◆ RECORD EXCERPTS ◆
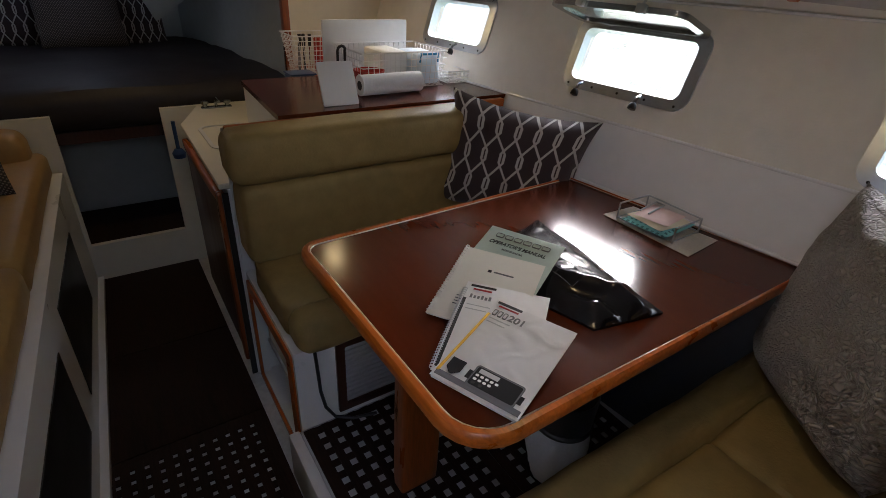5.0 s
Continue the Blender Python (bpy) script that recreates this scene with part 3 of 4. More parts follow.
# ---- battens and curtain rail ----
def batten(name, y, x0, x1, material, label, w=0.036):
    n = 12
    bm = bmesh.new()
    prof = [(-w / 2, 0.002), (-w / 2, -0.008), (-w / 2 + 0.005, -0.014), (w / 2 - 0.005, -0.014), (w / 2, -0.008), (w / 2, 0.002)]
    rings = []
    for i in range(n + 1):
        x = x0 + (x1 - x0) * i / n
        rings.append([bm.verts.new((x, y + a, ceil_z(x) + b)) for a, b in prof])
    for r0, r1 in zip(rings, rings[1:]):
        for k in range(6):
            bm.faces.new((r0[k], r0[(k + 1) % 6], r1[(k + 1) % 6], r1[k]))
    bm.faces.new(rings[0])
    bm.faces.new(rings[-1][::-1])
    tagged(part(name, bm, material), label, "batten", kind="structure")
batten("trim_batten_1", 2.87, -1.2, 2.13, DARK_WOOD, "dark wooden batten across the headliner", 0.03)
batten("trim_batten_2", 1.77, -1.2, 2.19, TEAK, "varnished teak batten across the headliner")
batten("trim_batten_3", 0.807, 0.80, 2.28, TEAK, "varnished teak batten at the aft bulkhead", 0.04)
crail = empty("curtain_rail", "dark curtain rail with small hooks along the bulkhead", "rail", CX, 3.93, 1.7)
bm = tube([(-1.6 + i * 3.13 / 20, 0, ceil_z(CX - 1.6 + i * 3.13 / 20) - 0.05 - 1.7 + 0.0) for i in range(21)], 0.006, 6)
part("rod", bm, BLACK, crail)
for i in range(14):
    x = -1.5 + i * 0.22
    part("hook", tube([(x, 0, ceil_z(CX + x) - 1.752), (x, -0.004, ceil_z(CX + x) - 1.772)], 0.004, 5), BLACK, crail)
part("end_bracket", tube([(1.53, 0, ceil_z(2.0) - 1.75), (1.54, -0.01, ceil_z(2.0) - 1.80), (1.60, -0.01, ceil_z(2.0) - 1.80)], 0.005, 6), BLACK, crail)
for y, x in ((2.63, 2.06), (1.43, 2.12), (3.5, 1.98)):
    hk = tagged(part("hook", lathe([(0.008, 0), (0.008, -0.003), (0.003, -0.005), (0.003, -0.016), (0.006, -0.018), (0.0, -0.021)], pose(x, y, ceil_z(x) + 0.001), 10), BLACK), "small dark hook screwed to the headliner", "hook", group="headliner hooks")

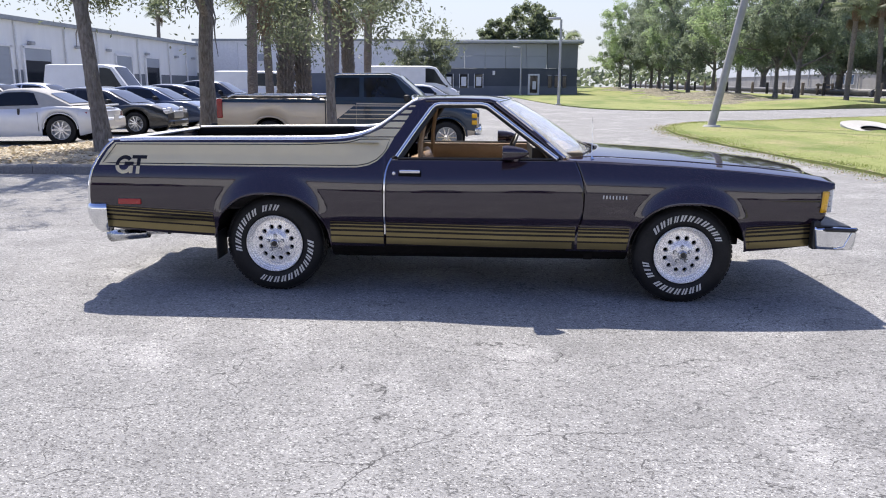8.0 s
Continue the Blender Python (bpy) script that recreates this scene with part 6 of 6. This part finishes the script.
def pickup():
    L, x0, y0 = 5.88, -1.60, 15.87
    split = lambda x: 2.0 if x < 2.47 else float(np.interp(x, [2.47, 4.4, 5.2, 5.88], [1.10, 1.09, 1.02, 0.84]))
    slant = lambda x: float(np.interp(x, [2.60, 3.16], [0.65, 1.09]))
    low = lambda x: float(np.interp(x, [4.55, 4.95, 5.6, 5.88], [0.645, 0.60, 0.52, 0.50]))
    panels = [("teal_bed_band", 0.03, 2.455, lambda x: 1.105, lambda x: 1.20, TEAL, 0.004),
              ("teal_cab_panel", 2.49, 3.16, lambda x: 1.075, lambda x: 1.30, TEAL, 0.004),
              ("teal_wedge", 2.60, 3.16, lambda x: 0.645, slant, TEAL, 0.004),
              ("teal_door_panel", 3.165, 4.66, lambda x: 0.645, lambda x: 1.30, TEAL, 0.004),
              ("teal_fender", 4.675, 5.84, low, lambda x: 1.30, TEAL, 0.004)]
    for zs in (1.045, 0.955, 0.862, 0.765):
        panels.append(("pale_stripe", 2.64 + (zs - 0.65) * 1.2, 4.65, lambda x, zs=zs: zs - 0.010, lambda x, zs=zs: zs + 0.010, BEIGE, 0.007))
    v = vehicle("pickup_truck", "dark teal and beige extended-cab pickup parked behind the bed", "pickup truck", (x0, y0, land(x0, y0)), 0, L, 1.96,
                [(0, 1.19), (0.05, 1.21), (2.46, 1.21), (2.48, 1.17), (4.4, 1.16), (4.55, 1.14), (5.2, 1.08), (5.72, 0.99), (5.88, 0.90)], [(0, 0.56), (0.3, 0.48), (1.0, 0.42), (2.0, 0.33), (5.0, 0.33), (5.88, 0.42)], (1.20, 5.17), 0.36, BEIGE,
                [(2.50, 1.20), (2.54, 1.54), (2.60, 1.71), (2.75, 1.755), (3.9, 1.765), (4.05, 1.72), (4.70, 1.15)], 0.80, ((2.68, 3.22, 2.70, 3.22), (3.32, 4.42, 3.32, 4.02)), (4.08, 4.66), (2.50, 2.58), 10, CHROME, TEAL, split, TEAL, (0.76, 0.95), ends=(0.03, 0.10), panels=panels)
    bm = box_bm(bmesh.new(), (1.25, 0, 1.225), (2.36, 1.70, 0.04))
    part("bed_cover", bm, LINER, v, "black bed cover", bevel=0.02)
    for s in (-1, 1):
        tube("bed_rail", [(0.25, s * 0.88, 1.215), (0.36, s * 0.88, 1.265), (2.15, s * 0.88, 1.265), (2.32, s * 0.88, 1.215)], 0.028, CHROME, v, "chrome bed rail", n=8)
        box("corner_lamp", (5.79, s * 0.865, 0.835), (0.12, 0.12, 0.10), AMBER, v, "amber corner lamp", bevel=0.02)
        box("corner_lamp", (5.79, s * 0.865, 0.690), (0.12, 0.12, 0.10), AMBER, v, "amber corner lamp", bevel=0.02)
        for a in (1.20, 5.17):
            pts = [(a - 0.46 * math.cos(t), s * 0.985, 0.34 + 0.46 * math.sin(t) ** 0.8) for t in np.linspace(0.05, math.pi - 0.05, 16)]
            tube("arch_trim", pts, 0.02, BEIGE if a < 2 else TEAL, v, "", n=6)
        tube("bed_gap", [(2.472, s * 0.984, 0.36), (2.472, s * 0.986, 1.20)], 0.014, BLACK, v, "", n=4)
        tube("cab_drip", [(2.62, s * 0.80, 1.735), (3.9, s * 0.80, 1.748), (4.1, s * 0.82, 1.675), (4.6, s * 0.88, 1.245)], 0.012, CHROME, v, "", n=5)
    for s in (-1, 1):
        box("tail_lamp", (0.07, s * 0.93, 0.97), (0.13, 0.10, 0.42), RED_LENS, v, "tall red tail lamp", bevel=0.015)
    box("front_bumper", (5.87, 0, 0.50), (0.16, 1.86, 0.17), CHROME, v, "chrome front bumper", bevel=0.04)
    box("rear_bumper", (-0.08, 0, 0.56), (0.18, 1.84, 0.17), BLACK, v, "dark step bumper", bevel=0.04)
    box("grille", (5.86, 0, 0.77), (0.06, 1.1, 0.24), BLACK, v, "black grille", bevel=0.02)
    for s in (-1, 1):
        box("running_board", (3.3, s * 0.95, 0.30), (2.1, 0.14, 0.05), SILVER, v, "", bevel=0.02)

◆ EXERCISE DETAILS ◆
Excluding the pictures, restate the records above word for word.

◆ SOLVED EXERCISE ◆
5.0 s
Continue the Blender Python (bpy) script that recreates this scene with part 3 of 4. More parts follow.
# ---- battens and curtain rail ----
def batten(name, y, x0, x1, material, label, w=0.036):
    n = 12
    bm = bmesh.new()
    prof = [(-w / 2, 0.002), (-w / 2, -0.008), (-w / 2 + 0.005, -0.014), (w / 2 - 0.005, -0.014), (w / 2, -0.008), (w / 2, 0.002)]
    rings = []
    for i in range(n + 1):
        x = x0 + (x1 - x0) * i / n
        rings.append([bm.verts.new((x, y + a, ceil_z(x) + b)) for a, b in prof])
    for r0, r1 in zip(rings, rings[1:]):
        for k in range(6):
            bm.faces.new((r0[k], r0[(k + 1) % 6], r1[(k + 1) % 6], r1[k]))
    bm.faces.new(rings[0])
    bm.faces.new(rings[-1][::-1])
    tagged(part(name, bm, material), label, "batten", kind="structure")
batten("trim_batten_1", 2.87, -1.2, 2.13, DARK_WOOD, "dark wooden batten across the headliner", 0.03)
batten("trim_batten_2", 1.77, -1.2, 2.19, TEAK, "varnished teak batten across the headliner")
batten("trim_batten_3", 0.807, 0.80, 2.28, TEAK, "varnished teak batten at the aft bulkhead", 0.04)
crail = empty("curtain_rail", "dark curtain rail with small hooks along the bulkhead", "rail", CX, 3.93, 1.7)
bm = tube([(-1.6 + i * 3.13 / 20, 0, ceil_z(CX - 1.6 + i * 3.13 / 20) - 0.05 - 1.7 + 0.0) for i in range(21)], 0.006, 6)
part("rod", bm, BLACK, crail)
for i in range(14):
    x = -1.5 + i * 0.22
    part("hook", tube([(x, 0, ceil_z(CX + x) - 1.752), (x, -0.004, ceil_z(CX + x) - 1.772)], 0.004, 5), BLACK, crail)
part("end_bracket", tube([(1.53, 0, ceil_z(2.0) - 1.75), (1.54, -0.01, ceil_z(2.0) - 1.80), (1.60, -0.01, ceil_z(2.0) - 1.80)], 0.005, 6), BLACK, crail)
for y, x in ((2.63, 2.06), (1.43, 2.12), (3.5, 1.98)):
    hk = tagged(part("hook", lathe([(0.008, 0), (0.008, -0.003), (0.003, -0.005), (0.003, -0.016), (0.006, -0.018), (0.0, -0.021)], pose(x, y, ceil_z(x) + 0.001), 10), BLACK), "small dark hook screwed to the headliner", "hook", group="headliner hooks")

8.0 s
Continue the Blender Python (bpy) script that recreates this scene with part 6 of 6. This part finishes the script.
def pickup():
    L, x0, y0 = 5.88, -1.60, 15.87
    split = lambda x: 2.0 if x < 2.47 else float(np.interp(x, [2.47, 4.4, 5.2, 5.88], [1.10, 1.09, 1.02, 0.84]))
    slant = lambda x: float(np.interp(x, [2.60, 3.16], [0.65, 1.09]))
    low = lambda x: float(np.interp(x, [4.55, 4.95, 5.6, 5.88], [0.645, 0.60, 0.52, 0.50]))
    panels = [("teal_bed_band", 0.03, 2.455, lambda x: 1.105, lambda x: 1.20, TEAL, 0.004),
              ("teal_cab_panel", 2.49, 3.16, lambda x: 1.075, lambda x: 1.30, TEAL, 0.004),
              ("teal_wedge", 2.60, 3.16, lambda x: 0.645, slant, TEAL, 0.004),
              ("teal_door_panel", 3.165, 4.66, lambda x: 0.645, lambda x: 1.30, TEAL, 0.004),
              ("teal_fender", 4.675, 5.84, low, lambda x: 1.30, TEAL, 0.004)]
    for zs in (1.045, 0.955, 0.862, 0.765):
        panels.append(("pale_stripe", 2.64 + (zs - 0.65) * 1.2, 4.65, lambda x, zs=zs: zs - 0.010, lambda x, zs=zs: zs + 0.010, BEIGE, 0.007))
    v = vehicle("pickup_truck", "dark teal and beige extended-cab pickup parked behind the bed", "pickup truck", (x0, y0, land(x0, y0)), 0, L, 1.96,
                [(0, 1.19), (0.05, 1.21), (2.46, 1.21), (2.48, 1.17), (4.4, 1.16), (4.55, 1.14), (5.2, 1.08), (5.72, 0.99), (5.88, 0.90)], [(0, 0.56), (0.3, 0.48), (1.0, 0.42), (2.0, 0.33), (5.0, 0.33), (5.88, 0.42)], (1.20, 5.17), 0.36, BEIGE,
                [(2.50, 1.20), (2.54, 1.54), (2.60, 1.71), (2.75, 1.755), (3.9, 1.765), (4.05, 1.72), (4.70, 1.15)], 0.80, ((2.68, 3.22, 2.70, 3.22), (3.32, 4.42, 3.32, 4.02)), (4.08, 4.66), (2.50, 2.58), 10, CHROME, TEAL, split, TEAL, (0.76, 0.95), ends=(0.03, 0.10), panels=panels)
    bm = box_bm(bmesh.new(), (1.25, 0, 1.225), (2.36, 1.70, 0.04))
    part("bed_cover", bm, LINER, v, "black bed cover", bevel=0.02)
    for s in (-1, 1):
        tube("bed_rail", [(0.25, s * 0.88, 1.215), (0.36, s * 0.88, 1.265), (2.15, s * 0.88, 1.265), (2.32, s * 0.88, 1.215)], 0.028, CHROME, v, "chrome bed rail", n=8)
        box("corner_lamp", (5.79, s * 0.865, 0.835), (0.12, 0.12, 0.10), AMBER, v, "amber corner lamp", bevel=0.02)
        box("corner_lamp", (5.79, s * 0.865, 0.690), (0.12, 0.12, 0.10), AMBER, v, "amber corner lamp", bevel=0.02)
        for a in (1.20, 5.17):
            pts = [(a - 0.46 * math.cos(t), s * 0.985, 0.34 + 0.46 * math.sin(t) ** 0.8) for t in np.linspace(0.05, math.pi - 0.05, 16)]
            tube("arch_trim", pts, 0.02, BEIGE if a < 2 else TEAL, v, "", n=6)
        tube("bed_gap", [(2.472, s * 0.984, 0.36), (2.472, s * 0.986, 1.20)], 0.014, BLACK, v, "", n=4)
        tube("cab_drip", [(2.62, s * 0.80, 1.735), (3.9, s * 0.80, 1.748), (4.1, s * 0.82, 1.675), (4.6, s * 0.88, 1.245)], 0.012, CHROME, v, "", n=5)
    for s in (-1, 1):
        box("tail_lamp", (0.07, s * 0.93, 0.97), (0.13, 0.10, 0.42), RED_LENS, v, "tall red tail lamp", bevel=0.015)
    box("front_bumper", (5.87, 0, 0.50), (0.16, 1.86, 0.17), CHROME, v, "chrome front bumper", bevel=0.04)
    box("rear_bumper", (-0.08, 0, 0.56), (0.18, 1.84, 0.17), BLACK, v, "dark step bumper", bevel=0.04)
    box("grille", (5.86, 0, 0.77), (0.06, 1.1, 0.24), BLACK, v, "black grille", bevel=0.02)
    for s in (-1, 1):
        box("running_board", (3.3, s * 0.95, 0.30), (2.1, 0.14, 0.05), SILVER, v, "", bevel=0.02)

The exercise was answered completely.